** begin SUPPLIED MATERIAL **
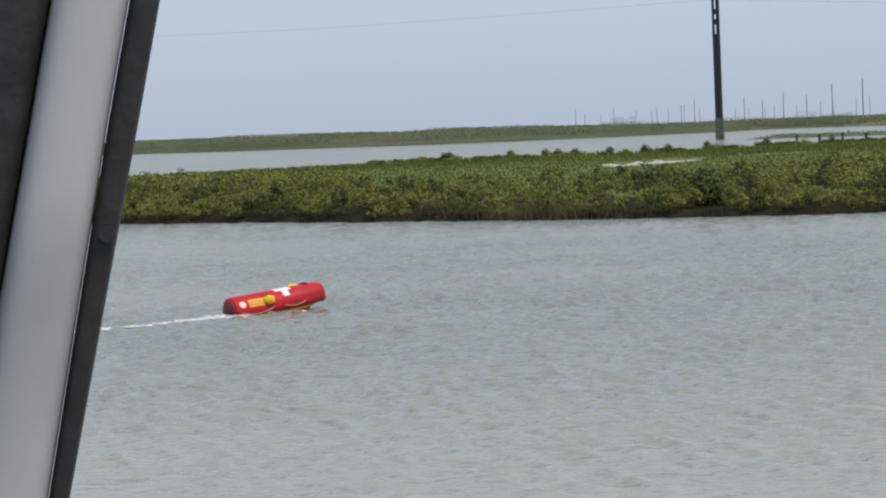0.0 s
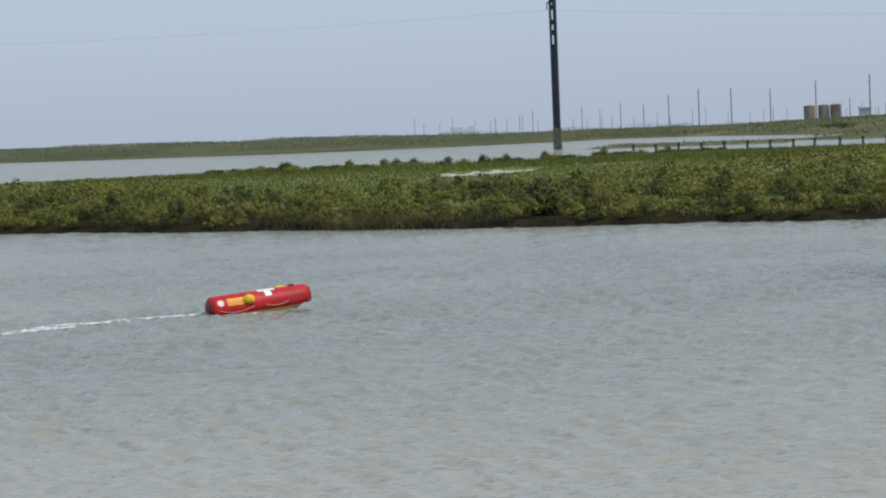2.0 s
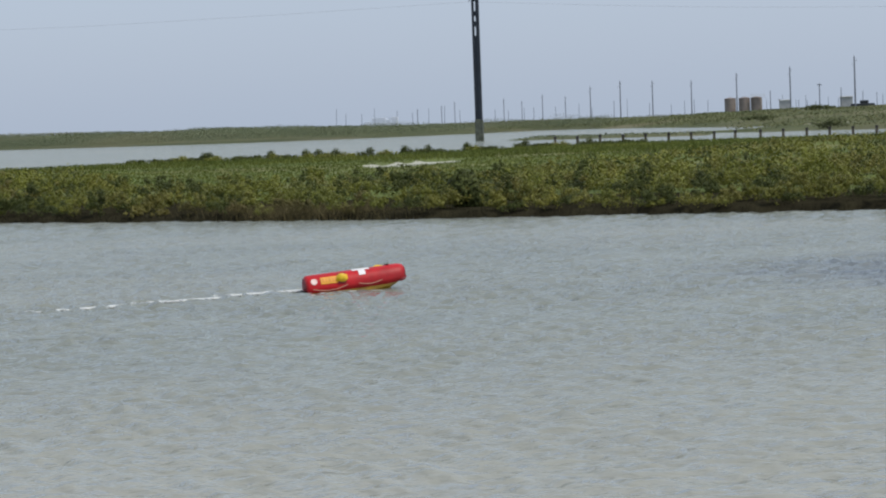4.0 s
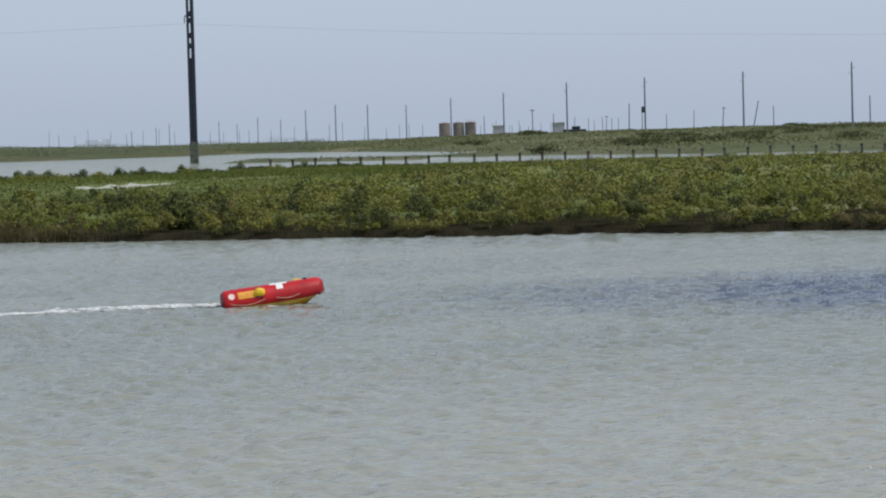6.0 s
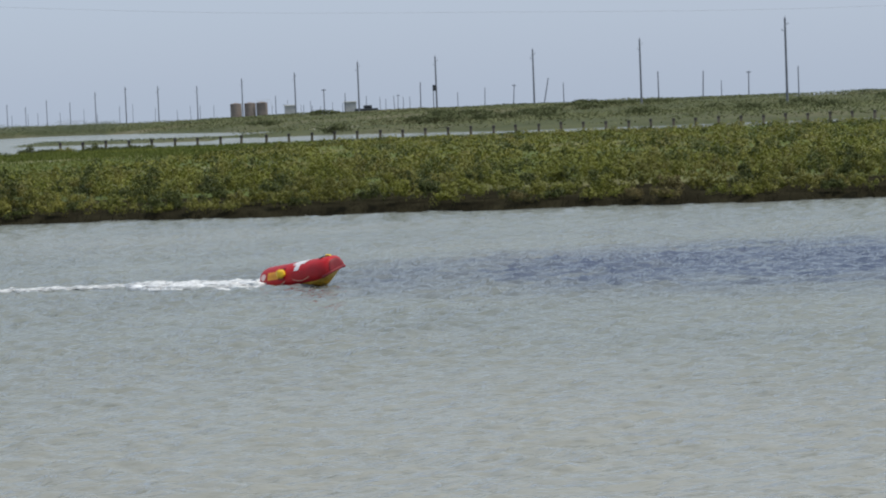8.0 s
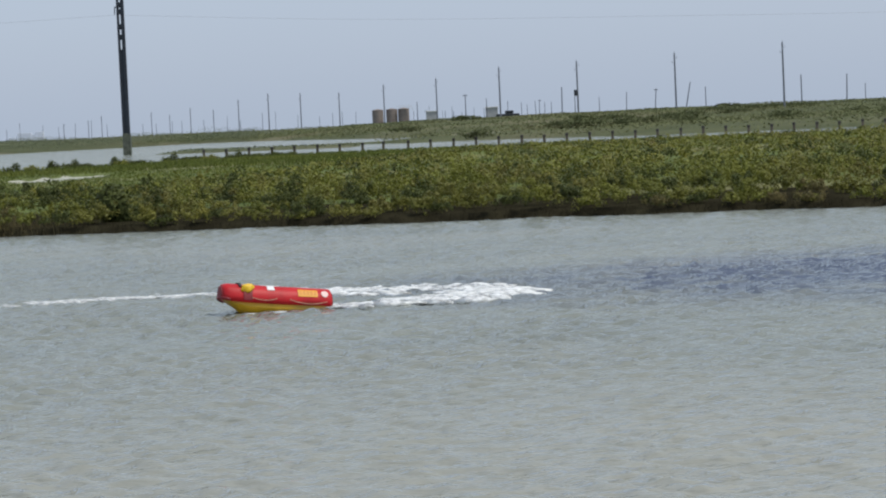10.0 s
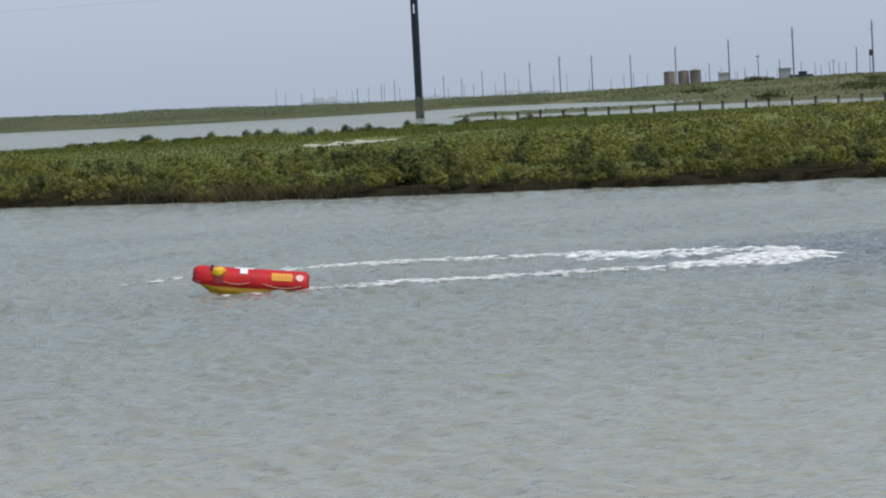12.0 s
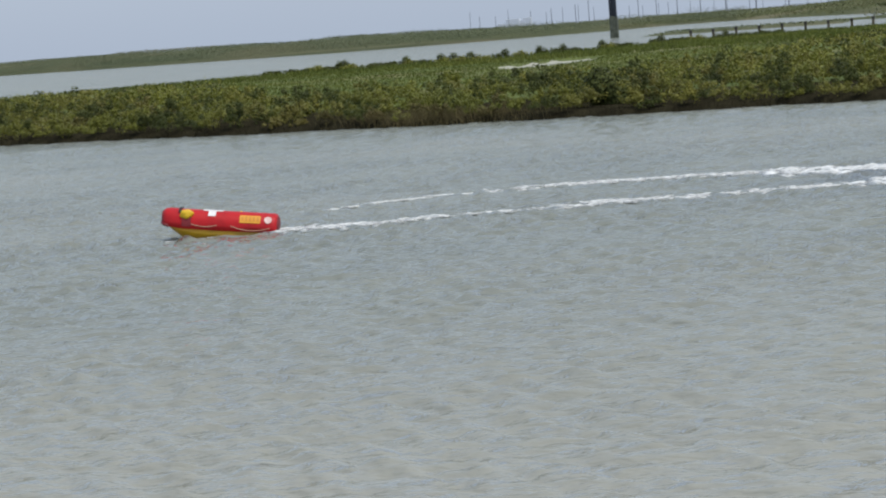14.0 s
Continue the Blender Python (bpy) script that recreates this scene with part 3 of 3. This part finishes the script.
** end SUPPLIED MATERIAL **
● **PROBLEM TO SOLVE**
Output the material word for word, omitting its pictures.

● **RESPONSE TO THIS TASK**
0.0 s
2.0 s
4.0 s
6.0 s
8.0 s
10.0 s
12.0 s
14.0 s
Continue the Blender Python (bpy) script that recreates this scene with part 3 of 3. This part finishes the script.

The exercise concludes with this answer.